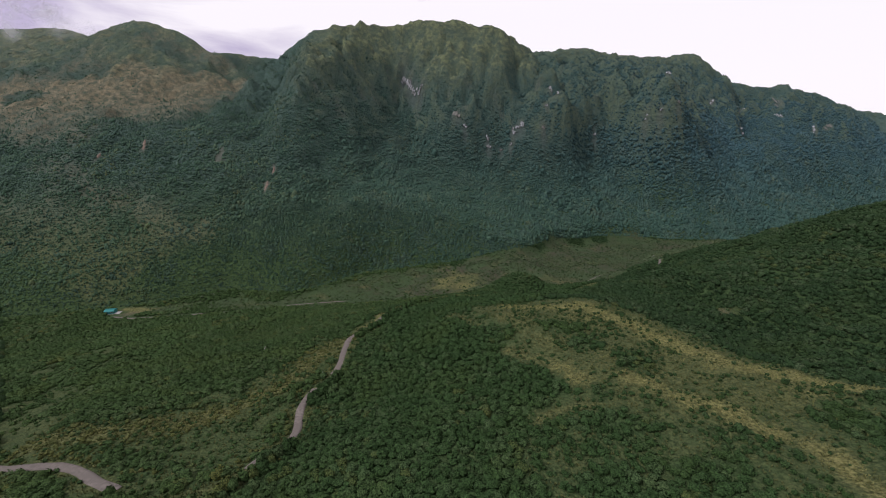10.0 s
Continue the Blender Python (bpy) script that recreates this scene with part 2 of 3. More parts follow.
ROAD = smooth_line([(-260, 40), (-230, 28), (-200, 16), (-174, 11), (-163, 12), (-153, 12), (-143, 9), (-134, 4), (-126, 0), (-119, -2), (-100, -8), (-84, -7), (-78, 0), (-76, 9), (-70, 21),
                    (-69, 33), (-73, 46), (-74, 55), (-72, 63), (-66, 75), (-64, 85), (-66, 104), (-67, 120), (-62, 129), (-54, 136), (-48, 150), (-42, 154), (-34, 160), (-27, 167),
                    (-20, 174), (-5, 177), (20, 178), (45, 180), (60, 186), (68, 199), (82, 219), (100, 233), (112, 240), (150, 262), (182, 285), (195, 297), (222, 319), (236, 348), (260, 390)])
# Gravel is left out between these points, where shrubs and grass hide it from the camera.
R = [int(np.argmin(np.hypot(ROAD[:, 0] - a, ROAD[:, 1] - c))) for a, c in ((-117, -3), (-77, 6), (-70, 25), (-65, 125), (-50, 147), (-30, 164), (54, 183), (72, 206), (170, 276), (-72, 64), (-66, 77))]
OPEN_ROAD = np.concatenate([ROAD[: R[0]], ROAD[R[1] : R[5]], ROAD[R[6] : R[7]], ROAD[R[8] :]])
TRACK = smooth_line([(-345, 268), (-321, 264), (-273, 266), (-229, 268), (-200, 275), (-179, 284), (-152, 291), (-115, 298)])
FOOTWAY = smooth_line([(120, 318), (132, 329), (152, 348), (170, 366), (205, 395), (240, 418)])
STREAM = smooth_line([(-480, 268), (-420, 290), (-360, 300), (-300, 318), (-240, 330), (-190, 352), (-130, 372), (-70, 380), (-20, 398), (40, 402), (90, 415), (150, 440), (210, 458),
                      (262, 452), (288, 468), (293, 490), (320, 512), (352, 515), (383, 530), (430, 545), (480, 590), (560, 620), (680, 640), (800, 700)], 3.0)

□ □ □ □

Problem details — Pictures are excluded; copy all other data exactly as shown.

Full solution —
10.0 s
Continue the Blender Python (bpy) script that recreates this scene with part 2 of 3. More parts follow.
ROAD = smooth_line([(-260, 40), (-230, 28), (-200, 16), (-174, 11), (-163, 12), (-153, 12), (-143, 9), (-134, 4), (-126, 0), (-119, -2), (-100, -8), (-84, -7), (-78, 0), (-76, 9), (-70, 21),
                    (-69, 33), (-73, 46), (-74, 55), (-72, 63), (-66, 75), (-64, 85), (-66, 104), (-67, 120), (-62, 129), (-54, 136), (-48, 150), (-42, 154), (-34, 160), (-27, 167),
                    (-20, 174), (-5, 177), (20, 178), (45, 180), (60, 186), (68, 199), (82, 219), (100, 233), (112, 240), (150, 262), (182, 285), (195, 297), (222, 319), (236, 348), (260, 390)])
# Gravel is left out between these points, where shrubs and grass hide it from the camera.
R = [int(np.argmin(np.hypot(ROAD[:, 0] - a, ROAD[:, 1] - c))) for a, c in ((-117, -3), (-77, 6), (-70, 25), (-65, 125), (-50, 147), (-30, 164), (54, 183), (72, 206), (170, 276), (-72, 64), (-66, 77))]
OPEN_ROAD = np.concatenate([ROAD[: R[0]], ROAD[R[1] : R[5]], ROAD[R[6] : R[7]], ROAD[R[8] :]])
TRACK = smooth_line([(-345, 268), (-321, 264), (-273, 266), (-229, 268), (-200, 275), (-179, 284), (-152, 291), (-115, 298)])
FOOTWAY = smooth_line([(120, 318), (132, 329), (152, 348), (170, 366), (205, 395), (240, 418)])
STREAM = smooth_line([(-480, 268), (-420, 290), (-360, 300), (-300, 318), (-240, 330), (-190, 352), (-130, 372), (-70, 380), (-20, 398), (40, 402), (90, 415), (150, 440), (210, 458),
                      (262, 452), (288, 468), (293, 490), (320, 512), (352, 515), (383, 530), (430, 545), (480, 590), (560, 620), (680, 640), (800, 700)], 3.0)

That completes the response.